● **LISTED RECORDS**
▬▬▬▬▬▬▬▬▬▬
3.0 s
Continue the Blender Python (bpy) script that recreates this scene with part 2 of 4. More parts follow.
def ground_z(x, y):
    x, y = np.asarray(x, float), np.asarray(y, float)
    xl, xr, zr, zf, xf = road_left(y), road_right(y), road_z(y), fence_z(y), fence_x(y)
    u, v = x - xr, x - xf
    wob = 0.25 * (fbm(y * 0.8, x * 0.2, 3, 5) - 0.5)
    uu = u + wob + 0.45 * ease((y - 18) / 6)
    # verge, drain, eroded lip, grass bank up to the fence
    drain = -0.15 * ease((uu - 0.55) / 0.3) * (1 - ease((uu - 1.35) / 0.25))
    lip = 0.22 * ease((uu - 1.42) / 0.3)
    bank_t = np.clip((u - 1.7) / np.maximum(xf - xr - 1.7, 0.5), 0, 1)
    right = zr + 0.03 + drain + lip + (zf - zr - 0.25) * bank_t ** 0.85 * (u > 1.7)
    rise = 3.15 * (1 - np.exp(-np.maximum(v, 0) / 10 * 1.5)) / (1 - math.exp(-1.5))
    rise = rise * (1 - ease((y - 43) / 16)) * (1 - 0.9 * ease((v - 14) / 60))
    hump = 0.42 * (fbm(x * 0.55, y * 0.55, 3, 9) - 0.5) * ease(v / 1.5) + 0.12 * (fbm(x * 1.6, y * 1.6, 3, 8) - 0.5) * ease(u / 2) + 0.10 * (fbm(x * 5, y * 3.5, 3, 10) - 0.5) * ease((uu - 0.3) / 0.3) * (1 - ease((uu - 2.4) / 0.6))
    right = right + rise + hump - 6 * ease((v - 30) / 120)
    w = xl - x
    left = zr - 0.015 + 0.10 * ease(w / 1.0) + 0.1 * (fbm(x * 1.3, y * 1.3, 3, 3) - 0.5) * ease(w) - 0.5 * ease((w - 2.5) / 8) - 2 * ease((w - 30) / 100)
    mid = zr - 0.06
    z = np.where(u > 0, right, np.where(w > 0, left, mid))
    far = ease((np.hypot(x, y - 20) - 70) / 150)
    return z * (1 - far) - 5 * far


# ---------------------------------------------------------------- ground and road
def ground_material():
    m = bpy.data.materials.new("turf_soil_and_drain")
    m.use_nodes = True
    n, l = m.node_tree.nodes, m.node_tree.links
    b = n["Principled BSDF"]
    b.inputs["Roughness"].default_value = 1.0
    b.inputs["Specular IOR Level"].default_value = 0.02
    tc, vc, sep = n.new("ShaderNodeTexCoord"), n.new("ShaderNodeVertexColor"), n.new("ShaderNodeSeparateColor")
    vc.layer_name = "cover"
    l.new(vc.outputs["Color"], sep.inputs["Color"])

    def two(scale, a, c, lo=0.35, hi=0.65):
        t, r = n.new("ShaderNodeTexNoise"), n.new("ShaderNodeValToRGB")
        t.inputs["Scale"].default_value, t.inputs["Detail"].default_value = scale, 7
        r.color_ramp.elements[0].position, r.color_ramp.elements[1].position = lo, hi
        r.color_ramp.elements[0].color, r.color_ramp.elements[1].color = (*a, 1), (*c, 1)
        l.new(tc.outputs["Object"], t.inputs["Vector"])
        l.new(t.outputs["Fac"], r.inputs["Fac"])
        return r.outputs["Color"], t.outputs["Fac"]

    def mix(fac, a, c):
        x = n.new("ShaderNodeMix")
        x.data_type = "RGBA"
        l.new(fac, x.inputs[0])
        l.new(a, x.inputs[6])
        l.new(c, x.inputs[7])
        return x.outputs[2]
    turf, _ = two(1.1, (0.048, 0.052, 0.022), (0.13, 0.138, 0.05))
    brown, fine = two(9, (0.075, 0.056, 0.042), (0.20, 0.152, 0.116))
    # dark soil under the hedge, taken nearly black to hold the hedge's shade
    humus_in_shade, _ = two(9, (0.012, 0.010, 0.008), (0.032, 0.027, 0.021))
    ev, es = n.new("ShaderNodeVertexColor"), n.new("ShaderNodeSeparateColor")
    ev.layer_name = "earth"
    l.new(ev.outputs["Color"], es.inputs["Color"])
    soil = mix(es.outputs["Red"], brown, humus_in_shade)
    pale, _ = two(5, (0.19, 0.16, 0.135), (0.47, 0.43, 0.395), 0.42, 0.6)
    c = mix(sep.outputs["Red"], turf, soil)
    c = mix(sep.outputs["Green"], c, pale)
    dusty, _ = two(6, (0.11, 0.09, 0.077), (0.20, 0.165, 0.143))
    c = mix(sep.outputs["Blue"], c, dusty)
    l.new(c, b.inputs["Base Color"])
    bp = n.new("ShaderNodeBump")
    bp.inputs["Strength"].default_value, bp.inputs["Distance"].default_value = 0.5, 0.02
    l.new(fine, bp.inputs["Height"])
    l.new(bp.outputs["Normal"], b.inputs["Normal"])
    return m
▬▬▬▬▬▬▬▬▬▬
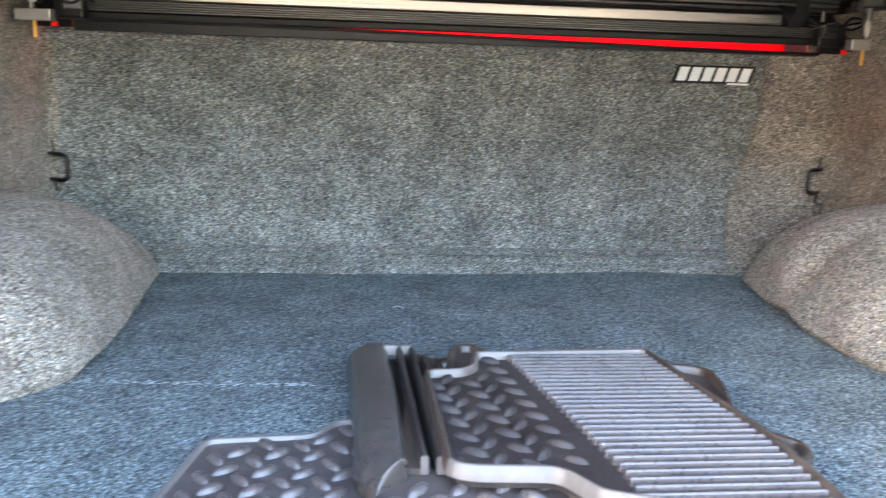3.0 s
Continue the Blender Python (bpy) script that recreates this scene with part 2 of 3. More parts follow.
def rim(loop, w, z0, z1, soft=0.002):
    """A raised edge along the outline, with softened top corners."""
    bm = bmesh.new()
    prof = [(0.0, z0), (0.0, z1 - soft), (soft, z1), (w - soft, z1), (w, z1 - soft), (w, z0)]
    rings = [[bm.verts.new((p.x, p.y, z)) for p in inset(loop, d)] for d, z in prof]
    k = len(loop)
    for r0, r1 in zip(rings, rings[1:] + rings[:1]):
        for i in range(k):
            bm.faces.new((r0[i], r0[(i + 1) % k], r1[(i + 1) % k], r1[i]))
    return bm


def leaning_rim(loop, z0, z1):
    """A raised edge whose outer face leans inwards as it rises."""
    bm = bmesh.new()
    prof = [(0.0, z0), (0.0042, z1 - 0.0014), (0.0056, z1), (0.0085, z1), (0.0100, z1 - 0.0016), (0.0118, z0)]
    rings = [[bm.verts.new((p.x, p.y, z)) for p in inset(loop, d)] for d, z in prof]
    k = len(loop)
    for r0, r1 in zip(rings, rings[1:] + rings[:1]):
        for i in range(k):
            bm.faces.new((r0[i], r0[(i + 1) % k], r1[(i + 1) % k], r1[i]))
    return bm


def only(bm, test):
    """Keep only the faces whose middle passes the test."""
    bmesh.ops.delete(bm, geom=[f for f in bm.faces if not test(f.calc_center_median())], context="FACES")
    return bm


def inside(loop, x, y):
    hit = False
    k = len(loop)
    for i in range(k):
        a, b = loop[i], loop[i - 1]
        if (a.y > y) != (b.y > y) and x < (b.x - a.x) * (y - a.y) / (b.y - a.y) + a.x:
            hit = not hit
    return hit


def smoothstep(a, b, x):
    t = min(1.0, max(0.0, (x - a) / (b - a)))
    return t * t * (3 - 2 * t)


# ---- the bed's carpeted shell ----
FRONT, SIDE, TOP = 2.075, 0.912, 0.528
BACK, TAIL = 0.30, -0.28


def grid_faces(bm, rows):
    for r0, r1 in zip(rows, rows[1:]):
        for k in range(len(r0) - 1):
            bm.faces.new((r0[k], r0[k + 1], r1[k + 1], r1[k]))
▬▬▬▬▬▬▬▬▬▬
● **PROBLEM DETAILS**
Your answer should be one number: how many lines of the listing include the word "script".

● **COMPLETED EXERCISE**
2